From today, Google's popular Chrome web browser is to begin automatically blocking Flash-based adverts, delivering a serious blow to Adobe's popular but vulnerability-laden rich media platform.
Adobe's Flash emerged as the go-to software for embedding rich media content - everything from streaming video to interactive games - in web pages, and found considerable love from advertisers as a replacement for the animated GIF. Unfortunately, the software's ubiquity made it a popular target for attackers, and its security was found wanting: rarely a month goes by that Adobe doesn't issue yet another critical patch for a remote code execution flaw exploitable by malicious websites and advertising networks. With rival technologies, including the HTML5 open standard, offering many of the same facilities without the reputation for poor security, Adobe Flash's days are likely numbered - and Google's move could hasten its end.

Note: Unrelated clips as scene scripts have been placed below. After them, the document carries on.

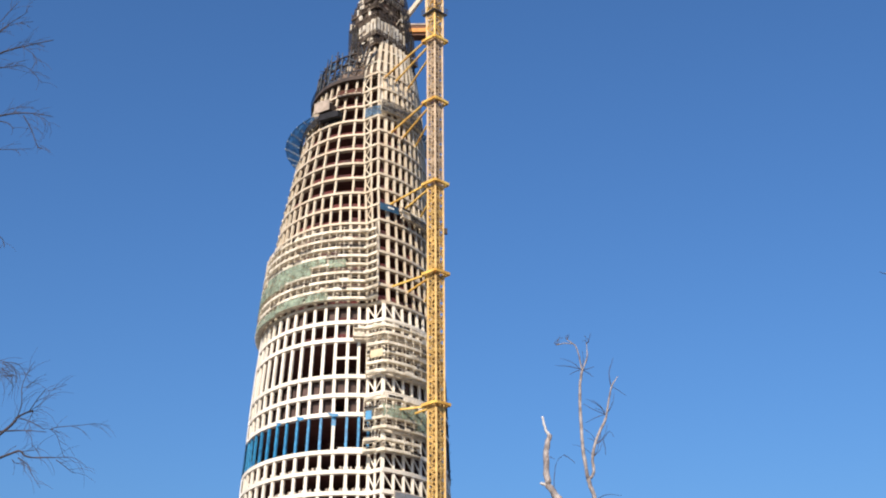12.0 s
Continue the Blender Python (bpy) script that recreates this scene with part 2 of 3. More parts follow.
RINGS, storey = {}, None
for k in range(-11, TOP + 1):
    z = level(k)
    if k not in (6, 10):
        t = 0.82 if k < 13 else 0.58 if k < 18 else 0.52
        RINGS[k] = hang("ring_beam", ring(z - t / 2, z + t / 2, 0.25, -0.75), coat(k))
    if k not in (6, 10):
        hang("floor_slab", slab(z - 0.1), M_SLAB, "floor slab coloured dark red-brown for the dim interior")
# core wall: interior darkness behind the openings is put into its colour
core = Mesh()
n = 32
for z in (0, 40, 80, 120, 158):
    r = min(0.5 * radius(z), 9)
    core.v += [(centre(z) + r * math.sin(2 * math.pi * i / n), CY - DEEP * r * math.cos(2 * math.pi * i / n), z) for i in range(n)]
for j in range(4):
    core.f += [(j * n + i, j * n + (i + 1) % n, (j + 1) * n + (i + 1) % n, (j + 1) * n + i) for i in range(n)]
hang("core_wall", core, M_CORE, "core wall inside the storeys, coloured dark red-brown for their shade")


def outward(phi):
    a = math.radians(phi)
    return Vector((math.sin(a), -math.cos(a), 0))


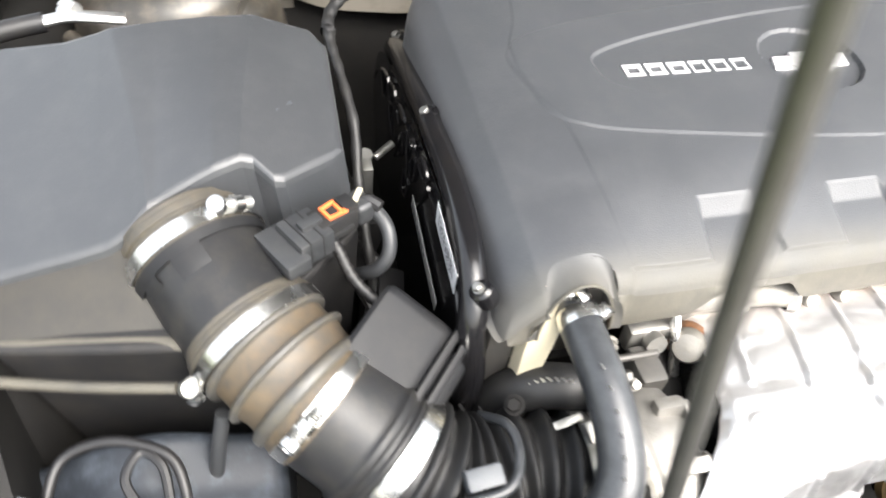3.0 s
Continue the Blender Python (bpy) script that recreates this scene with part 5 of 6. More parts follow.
# ---- air intake ----
def air_filter_box():
    t = thing("air_filter_box", (-0.57, 0.40, 0.66), "dusty dark grey plastic air filter box", "air filter box")
    front = table([-0.694, -0.685, -0.674, -0.633, -0.608, -0.590, -0.578, -0.568, -0.556, -0.535, -0.514, -0.504, -0.497, -0.491, -0.485, -0.478, -0.469, -0.455, -0.442, -0.434], [0.343, 0.315, 0.300, 0.302, 0.303, 0.305, 0.309, 0.318, 0.325, 0.332, 0.338, 0.341, 0.341, 0.335, 0.329, 0.330, 0.337, 0.348, 0.358, 0.367])
    back = table([-0.694, -0.685, -0.66, -0.60, -0.53, -0.50, -0.449, -0.438], [0.505, 0.515, 0.512, 0.498, 0.498, 0.500, 0.491, 0.476])
    crest = table([-0.70, -0.60, -0.51, -0.444], [0.498, 0.476, 0.478, 0.484])
    fall = table([-0.69, -0.60, -0.56, -0.50, -0.44], [0.21, 0.245, 0.26, 0.19, 0.15])
    swing = table([-0.575, -0.50], [-2.2, 1.4])
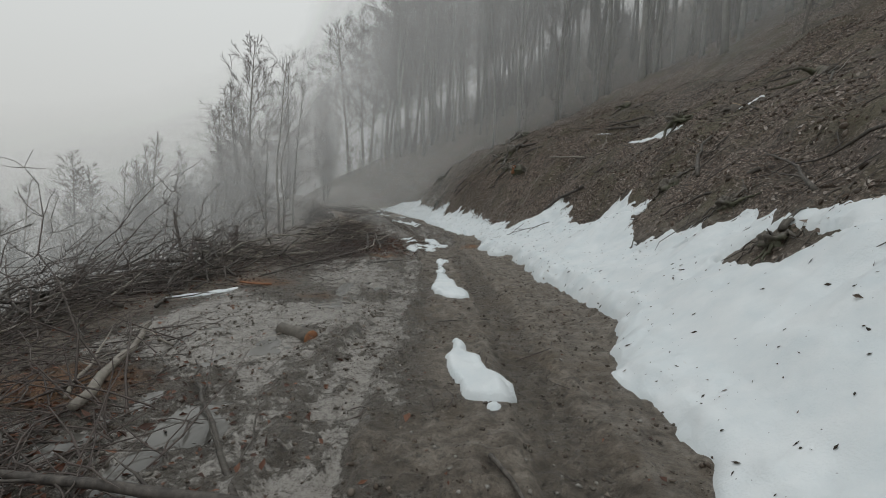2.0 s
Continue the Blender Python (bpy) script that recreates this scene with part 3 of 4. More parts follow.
beech_c = bare_tree(33, 24, 0.24, 0.26, 38, 6.2, (6, 5), 0.75, 0.02, BARK, "broad bare beech at the edge of the forest", (-20.5, 82.0), group="forest on the slope", least=0.018, dome=0.9)
sapling = bare_tree(34, 6, 0.04, 0.15, 16, 1.6, (4, 3), 0.9, 0.05, BARK, "young bare tree on the slope", (11.6, 20.8), group="forest on the slope", least=0.012, dome=0.3)


def stand(kind, x, y, size, turn, lean=0.0):
    t = copy_thing(kind, pose(x, y, ground_z(x, y) - 0.1, lean, 0, turn) @ Matrix.Diagonal((size, size, size, 1)))
    return t


rng = random.Random(5)
for x, y, k, s in ((-18.0, 62.3, far_c, 0.95), (-17.2, 58.0, far_c, 0.85), (-21.2, 57.5, far_c, 1.0), (-25.5, 52.5, far_b, 1.0), (-28.0, 56.0, far_b, 0.9), (-46, 55, far_a, 0.85), (-40, 57, far_b, 0.85), (-36.5, 60, far_c, 1.0), (-33, 50, far_c, 1.15), (-30, 64, far_b, 0.95),
                   (-60, 74, far_a, 1.25), (-63, 72, far_b, 1.2), (-52, 52, far_b, 0.8), (-56, 58, far_b, 1.0), (-44, 44, far_c, 1.0), (-31, 44, far_c, 1.0), (-27, 45, thicket, 1.1)):
    stand(k, x, y, s, rng.uniform(0, 360))
for i in range(26):
    y = rng.uniform(46, 88)
    x = left_edge(y) - rng.uniform(8, 50)
    stand(rng.choice((far_b, far_c, far_c)), float(x), y, rng.uniform(0.6, 0.95), rng.uniform(0, 360))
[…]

From today, users of Chrome will find that Flash-based adverts will be replaced by a static image across all websites. Only those who click on the image will have the advert loaded for playback. It's a move rival browser makers are likely to follow, and one that could spell the end of Flash as a medium for advertising - something Google, whose own advertising platforms concentrate on HTML5, would welcome.
Adobe isn't ignorant that Flash is on the out, however. In 2011 the company announced Adobe Edge, a rich-media generation tool which produced HTML5 output. Designed as a successor to Flash, Adobe Edge has since been integrated into the Adobe Edge web-authoring suite as Adobe Edge Animate. At the time of writing, Adobe had not responded to Google's decision to block Flash in Chrome.